- Venerated in: Polabian religion
- Major cult center: Plön
- Texts: Chronica Slavorum
- Region: Polabia

= Podaga =

Polabian deity who had his statue in a temple in Plön

Podaga (also Pogaga, Pogada) is a Polabian deity who had his statue in a temple in Plön. Mentioned only in Helmold's Chronicle, which does not give a depiction or function of the deity.

Among the Slavs there are many modes of idolatry and not all of them coincide with the same kind of superstition. Some create in their temples statues of fantastic forms, such as the idol of Plön, who is called Podaga, others live in forests and groves, as is the case of the god Prone of Oldenburg, of whom no image exists.

Est autem Slauis multiplex ydolatriae modus, non enim omnes in eandem supersticionis consuetudinem consentiunt. Hii enim simulachrorum ymaginarias formas pretendunt de templis, ueluti Plunense ydolum, cui nomen Pogada, alii siluas uel lucos inhabitant, ut est Prone deus Aldenburg, quibus nullae sunt effigies expressae.

According to Aleksander Brückner, it is impossible to read the name Podaga. Grigoriy Il'inskiy concluded that Podaga is another form of Dazhbog (from *Podabog), while Roman Jakobson concluded that Podaga is a corrupted notation of Dazhbog.

Mikołaj Rudnicki connected the Podaga notation with the name Dagome in Dagome iudex referring to Mieszko I. According to him, both words are related to each other. The word was supposed to have come to the Piast state through Mieszko's unknown wife, who brought with her the cult of the goddess Podaga. He connected both names with the Proto-Slavic *dag- "to burn", and also with Długosz's Pogoda, whose name was supposed to have been distorted.
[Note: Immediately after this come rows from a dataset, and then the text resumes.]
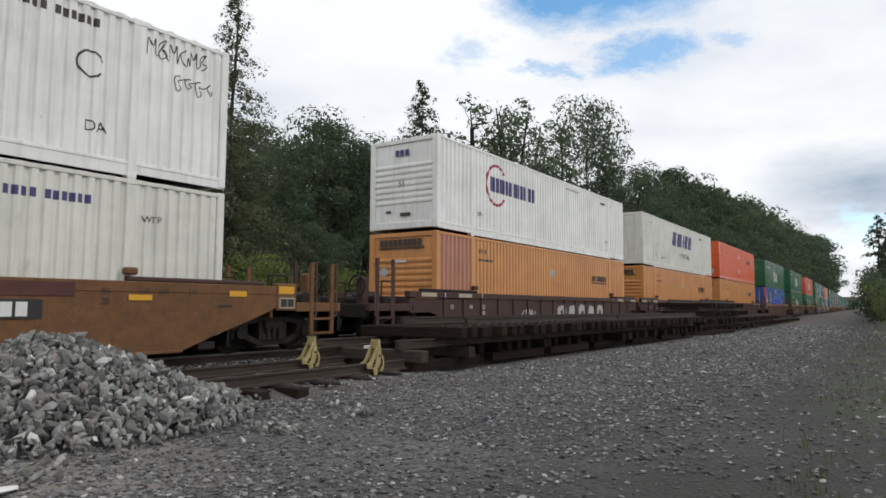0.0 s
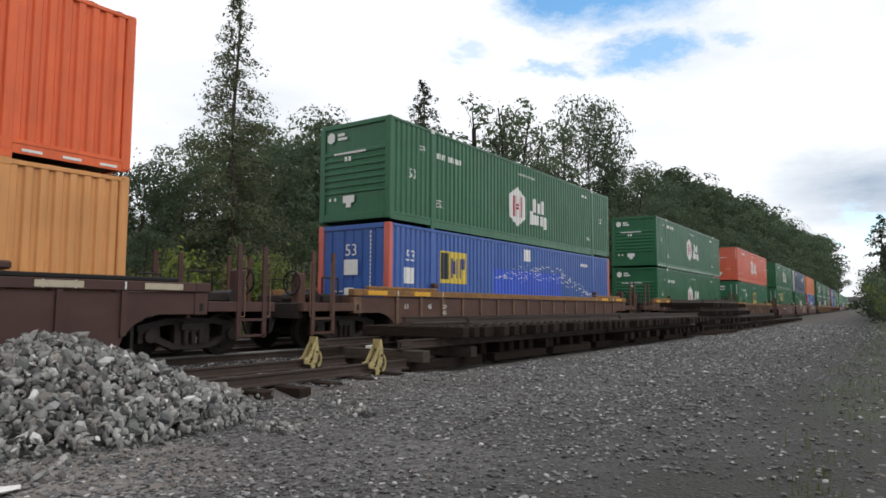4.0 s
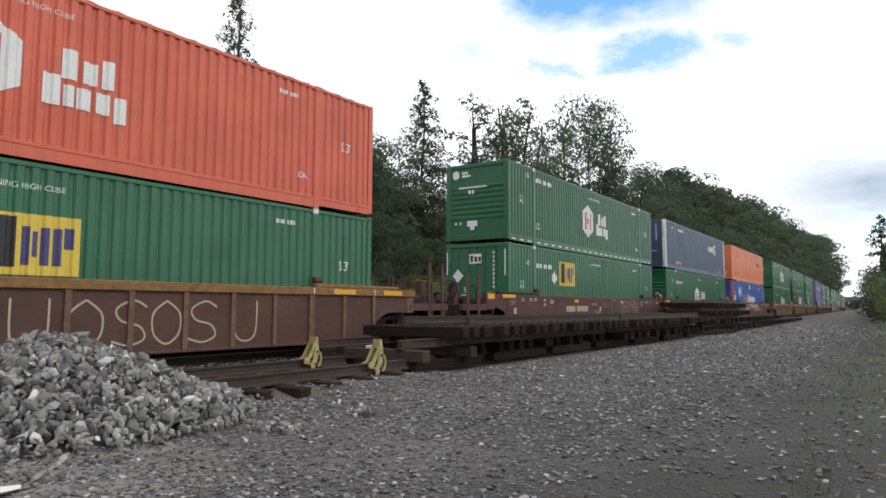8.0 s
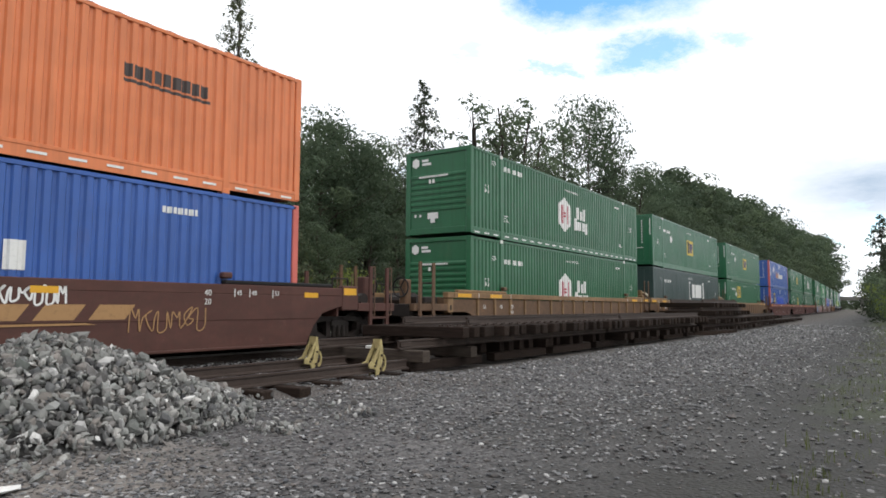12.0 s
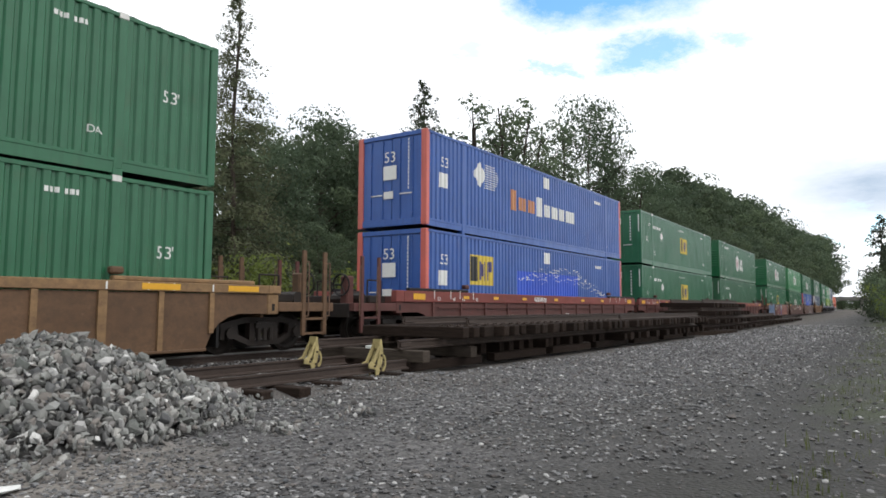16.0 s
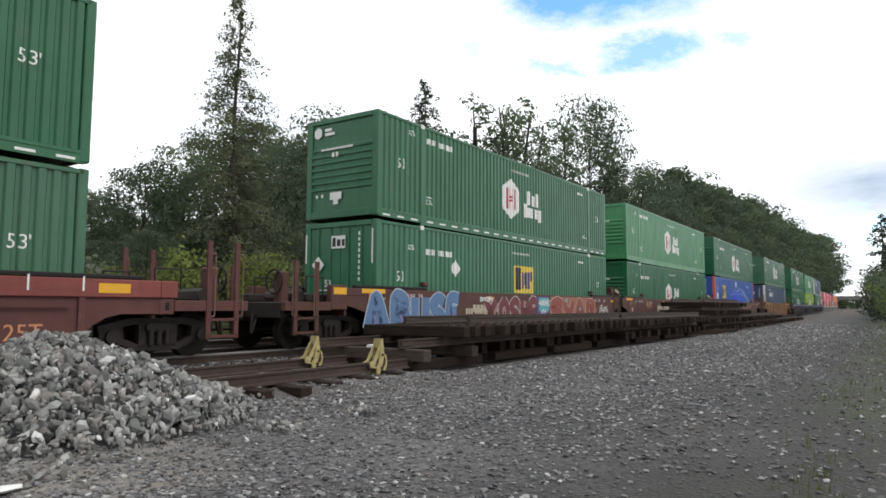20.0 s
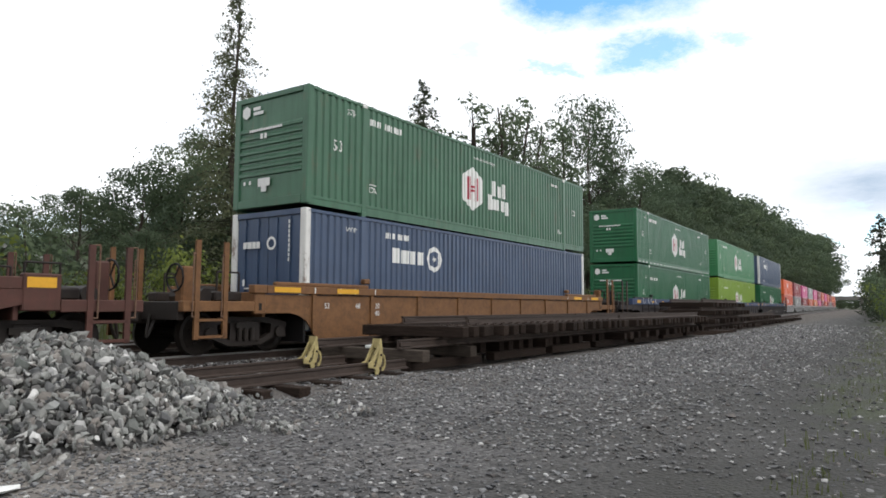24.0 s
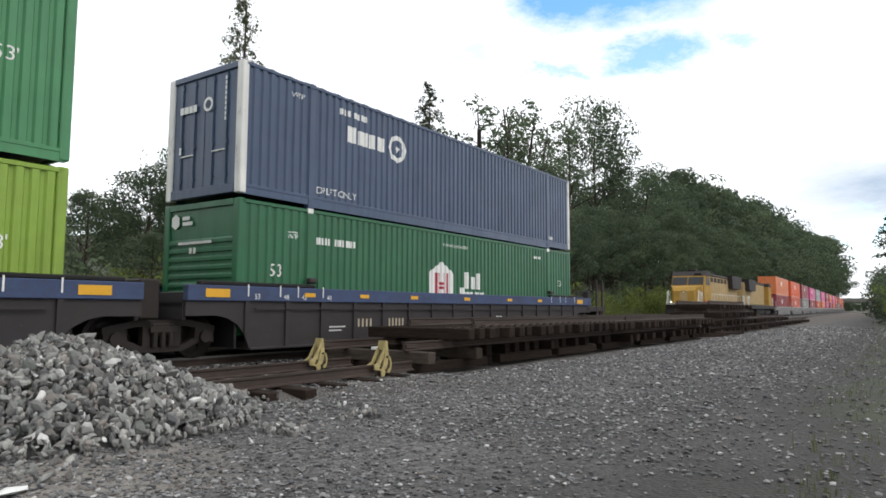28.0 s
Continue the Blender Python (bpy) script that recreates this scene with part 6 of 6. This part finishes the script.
def motions():
    times = [2.0 * i for i in range(15)]
    for x0, car, a, b in TRAIN:
        for ob, z in ((car, 0.0), (a, FLOOR), (b, FLOOR + TALL)):
            walk(ob, [(t, stand(x0 - SPEED * t, LINE, z)) for t in times])
    # wheels roll with the train; one turning pattern for each axle place
    turn = SPEED / 0.455
    done = {}
    for w in MOVING_WHEELS:
        place = tuple(round(c, 3) for c in w.location)
        if place not in done:
            walk(w, [(f / FPS, Matrix.Translation(place) @ Matrix.Rotation(-turn * f / FPS, 4, "Y")) for f in range(int(28 * FPS) + 1)])
            done[place] = w
        else:
            src = done[place].animation_data
            w.rotation_mode = "QUATERNION"
            data = w.animation_data_create()
            data.action = src.action
            data.action_slot = src.action_slot


motions()
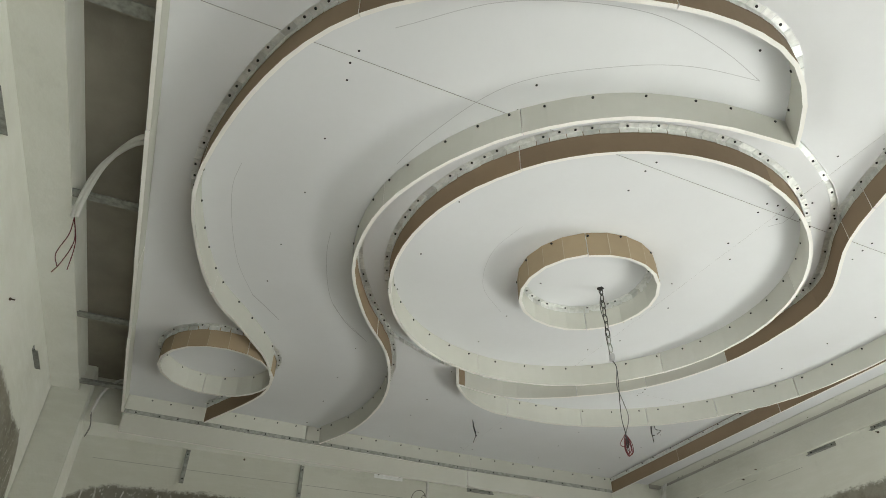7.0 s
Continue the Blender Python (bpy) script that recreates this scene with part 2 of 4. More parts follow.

Leszek Moszyński was the first to link Podaga with the Polish word potęga "power, might". According to him, the stem -dag- corresponds to the Proto-Slavic *tǫgъ "strong, stout", and the whole Latin notation Podaga corresponds to the Proto-Slavic *Potǫga, and the deity would be a divinized power, might (identical to adjective *potǫga "power, might"). Krzysztof Tomasz Witczak commented positively on this reading in his article on the reading of the Latin name Dagome from Dagome iudex. He reads Dag- in Dagome also as Polish Tęg- (PS *Tǫg-), and the whole name as Tęgomir, or the abbreviation from this name, Tęgom (PS *Tǫgomirъ, *Tǫgomъ). He refers to the examples of transcription of the nasal o (Polish ą) by the letter a in German records, e.g. Dabe ← Polish Dąbie, as well as fluctuations between d and t when typing Slavic ⟨d⟩, e.g. the name Oda in Dagome iudex is noted as Ote.

This etymology was supported by Michał Łuczyński. He reminds us of Brückner's remark that the theonym given by Helmold must refer to a male deity, not a female one, since otherwise he would have called the deity dea (Latin "goddess"), and not just idolum, and this means that the final -a in Podaga requires explanation. The final vowel -a sometimes appeared after the preceding consonant ⟨k⟩, e.g., Latin Misaca, Misica, Misuka ← Polish Mieszek, Latin *Licica ← Polish *Leszek, from which it can be concluded that -a may also have appeared after the consonant ⟨g⟩. With this in mind, and taking into account and supporting the reading of the Latin -dag- as -tęg-/*-tǫg-, Łuczyński reads the Proto-Slavic form of theonym as *Potǫgъ. This is supported by the Old Polish personal name *Potąg, reconstructed on the basis of the village of Potęgowo, as well as the personal name *Nietąg (name with negation) from the 13th century.

According to Henryk Łowmiański the cult of Podaga was a cult arranged by prince Kruto and not a tribal cult, because the creation of an independent deity, erecting a temple and a statue of him would have exceeded the capabilities of a small territorial unit. According to Łuczyński, the new temple (probably dedicated to a new god) was supposed to raise the authority of the prince's power. According to him, Potag should therefore be considered an epithet of Perun, which would have a Rus' analogy in the form of the creation of an official state cult established in Kyiv by Vladimir the Great. Potag would thus originally have been a given name, and as an adjective of the deity it was eventually recognized as a separate theonym, at first as an alternate name for Perun.